KeyBanc raised its price target on Zscaler to $190 from $160 and kept an Overweight rating, citing improved quarterly security checks and stronger partner performance. The firm highlighted a $122 million DHS blanket purchase agreement, but said it is unlikely to add to annual recurring revenue yet because no obligation has been made against it. The update is positive for sentiment, though the article also notes mixed Street views after recent rating changes and concerns about channel dynamics and platform expansion.

Analysis

The signal in Zscaler is less about the latest target change and more about the market quietly re-rating the durability of demand.

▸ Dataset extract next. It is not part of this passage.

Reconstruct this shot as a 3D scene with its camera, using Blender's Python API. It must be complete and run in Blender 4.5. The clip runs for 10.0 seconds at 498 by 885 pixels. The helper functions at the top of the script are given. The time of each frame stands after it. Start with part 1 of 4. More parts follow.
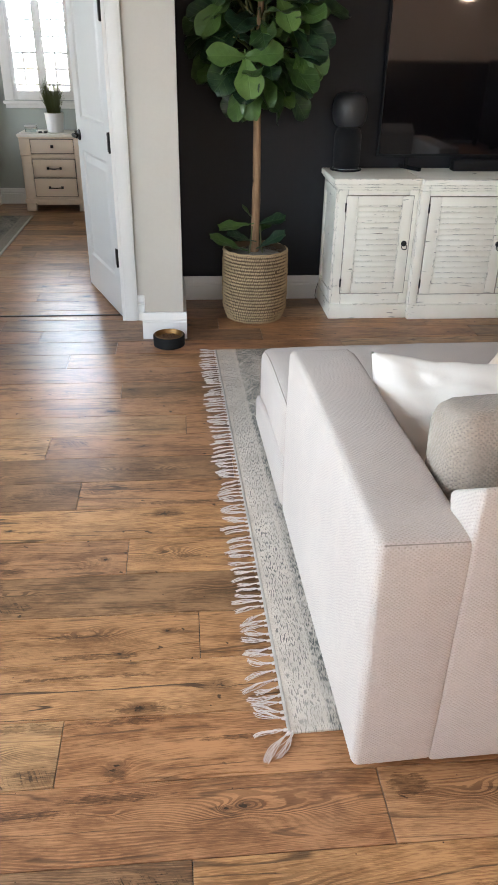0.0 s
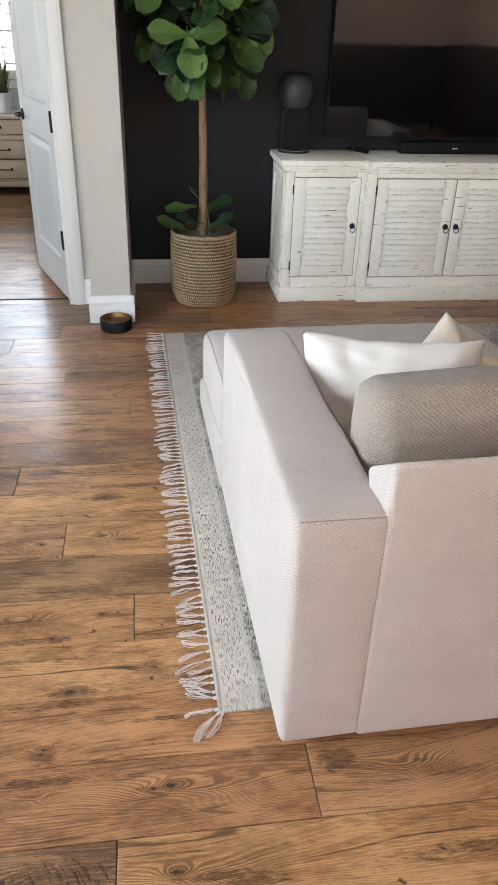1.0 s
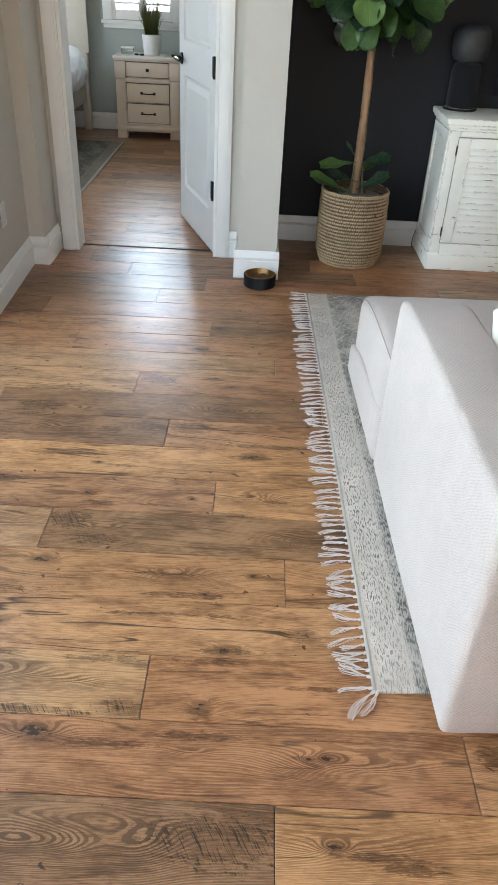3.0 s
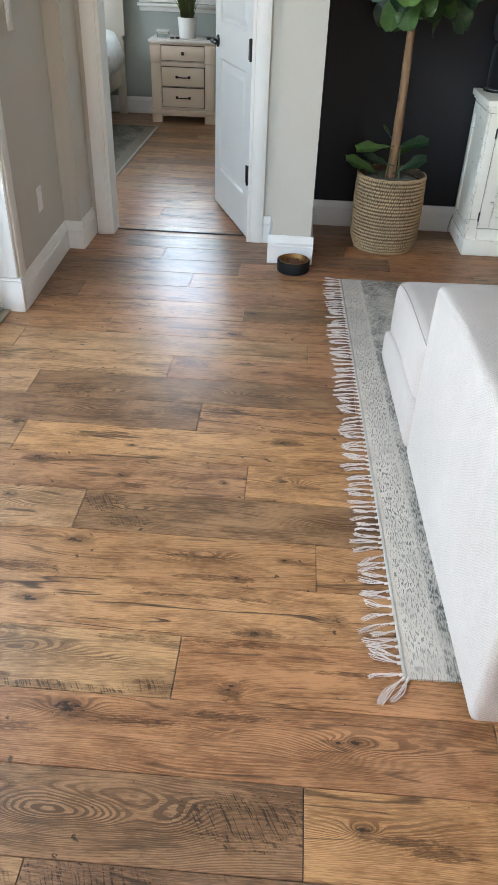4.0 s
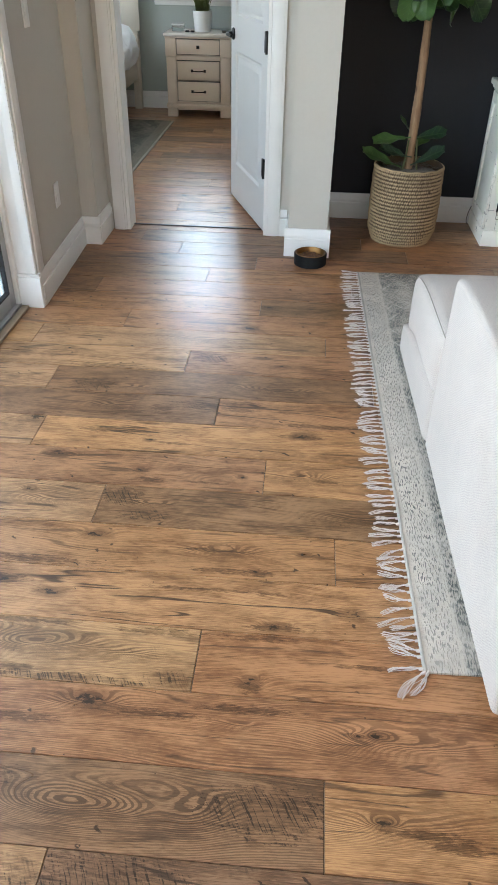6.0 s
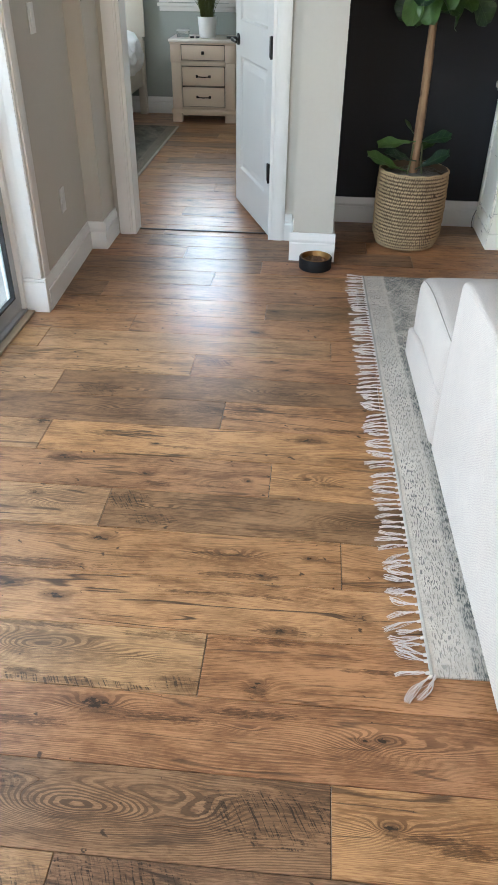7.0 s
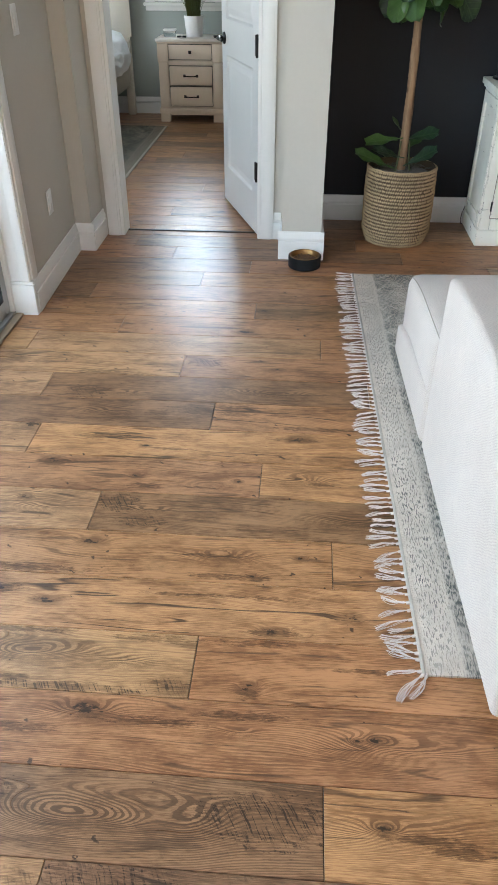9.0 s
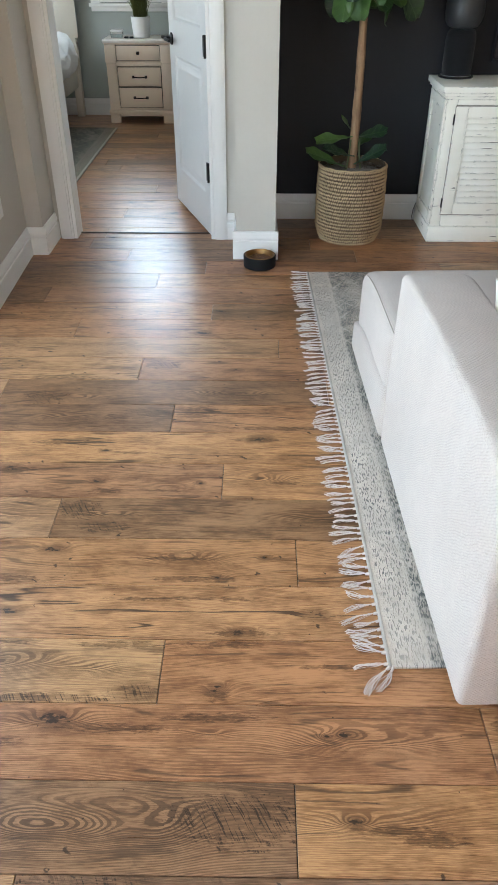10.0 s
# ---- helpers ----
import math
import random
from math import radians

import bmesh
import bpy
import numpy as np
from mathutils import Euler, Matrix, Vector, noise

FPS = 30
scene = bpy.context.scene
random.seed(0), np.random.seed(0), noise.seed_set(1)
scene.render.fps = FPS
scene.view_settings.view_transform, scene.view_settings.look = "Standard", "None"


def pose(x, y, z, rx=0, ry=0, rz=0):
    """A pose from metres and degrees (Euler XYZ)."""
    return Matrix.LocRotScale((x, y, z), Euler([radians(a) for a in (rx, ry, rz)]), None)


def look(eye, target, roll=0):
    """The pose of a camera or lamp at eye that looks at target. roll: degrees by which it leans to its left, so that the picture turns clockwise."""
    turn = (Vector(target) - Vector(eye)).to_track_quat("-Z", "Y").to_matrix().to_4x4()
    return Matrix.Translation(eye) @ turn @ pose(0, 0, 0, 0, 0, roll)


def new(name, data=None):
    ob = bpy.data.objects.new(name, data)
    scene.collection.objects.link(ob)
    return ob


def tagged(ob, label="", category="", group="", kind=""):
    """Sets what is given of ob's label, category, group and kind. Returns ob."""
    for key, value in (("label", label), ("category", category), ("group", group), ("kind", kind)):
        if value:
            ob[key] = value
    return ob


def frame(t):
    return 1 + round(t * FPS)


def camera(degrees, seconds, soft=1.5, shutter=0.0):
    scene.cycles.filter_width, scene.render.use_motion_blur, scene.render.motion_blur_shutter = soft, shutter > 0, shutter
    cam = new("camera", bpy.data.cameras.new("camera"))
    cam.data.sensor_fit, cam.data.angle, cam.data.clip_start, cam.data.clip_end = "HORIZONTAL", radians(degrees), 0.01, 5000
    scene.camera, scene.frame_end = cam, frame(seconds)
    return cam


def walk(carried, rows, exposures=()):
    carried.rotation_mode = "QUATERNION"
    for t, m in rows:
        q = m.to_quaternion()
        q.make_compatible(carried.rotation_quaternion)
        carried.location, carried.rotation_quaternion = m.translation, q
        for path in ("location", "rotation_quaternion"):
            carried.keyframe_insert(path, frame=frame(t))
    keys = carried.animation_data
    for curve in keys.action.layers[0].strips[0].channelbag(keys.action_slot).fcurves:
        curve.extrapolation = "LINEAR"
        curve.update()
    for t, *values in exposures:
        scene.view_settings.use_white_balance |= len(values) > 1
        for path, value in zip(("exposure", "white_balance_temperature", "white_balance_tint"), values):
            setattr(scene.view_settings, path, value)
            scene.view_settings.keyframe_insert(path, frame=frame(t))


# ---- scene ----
cam = camera(38.1, 10.0)
PATH = [
    (0, (0.01, -0.911, 1.506), (0.176, 0.832, 0.539), 1.0),
    (0.5, (0.085, -0.916, 1.497), (0.314, 0.816, 0.523), 1.4),
    (1, (0.109, -0.921, 1.488), (0.364, 0.794, 0.491), 1.8),
    (1.5, (0.103, -0.938, 1.479), (0.38, 0.755, 0.451), 2.7),
    (2, (0.059, -0.926, 1.479), (0.29, 0.755, 0.419), 3.7),
    (2.5, (-0.048, -0.866, 1.481), (0.038, 0.812, 0.397), 3.1),
    (3, (-0.103, -0.852, 1.481), (-0.1, 0.816, 0.377), 3.0),
    (4.5, (-0.116, -0.861, 1.474), (-0.212, 0.774, 0.326), 1.8),
    (5, (-0.118, -0.862, 1.476), (-0.226, 0.768, 0.323), 1.5),
    (5.5, (-0.119, -0.859, 1.477), (-0.233, 0.771, 0.324), 1.3),
    (7, (-0.122, -0.86, 1.474), (-0.256, 0.777, 0.333), 0.8),
    (7.5, (-0.127, -0.858, 1.473), (-0.268, 0.781, 0.335), 0.6),
    (8, (-0.124, -0.857, 1.478), (-0.267, 0.781, 0.34), 0.4),
    (8.5, (-0.118, -0.855, 1.478), (-0.256, 0.782, 0.336), 0.2),
    (9, (-0.103, -0.849, 1.473), (-0.225, 0.787, 0.33), 0.1),
    (9.5, (-0.106, -0.844, 1.474), (-0.187, 0.794, 0.328), 0.1),
    (10, (-0.095, -0.848, 1.474), (-0.115, 0.793, 0.331), 0.1),
]
EXPOSURE = 2.57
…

When channel feedback improves while the stock is still down deeply from peak levels, it usually means the “deceleration” narrative is already priced and incremental evidence can trigger a sharp multiple reset. The key second-order dynamic is that security budgets are proving more resilient than broader software budgets, which supports a continued premium for vendors tied to zero trust and compliance-driven spend. The risk is that the next leg higher could be capped by mix shift, not demand collapse. If more bookings move direct, partner checks will continue to look softer even while underlying consumption improves, creating a misleading read-through for the sell side and a lag between operational momentum and reported ARR. That makes this a stock where sentiment can improve faster than fundamentals, but the inverse is also true if management commentary on platform expansion or channel health disappoints over the next 1-2 quarters. The broader winner is likely the cybersecurity basket rather than just ZS alone. A strong ZS tape tends to pull capital toward other consolidated security platforms and away from weaker point solutions, especially those exposed to channel intermediaries or SASE narrative fatigue. Conversely, legacy network/security vendors that rely on incremental seat growth or partner distribution may face a higher bar for multiple expansion as investors compare them against a consolidating category leader. The contrarian view is that the market may be underestimating how much of the upside is already in consensus after the recent move and target resets. If the next quarter shows any integration noise or slower-than-expected platform attach, the stock can de-rate quickly because high-multiple cyber names typically trade on forward confidence, not backward-looking beats. In that sense, the setup is constructive but fragile: the trade works best if the company keeps proving that growth is broadening beyond a single product lens.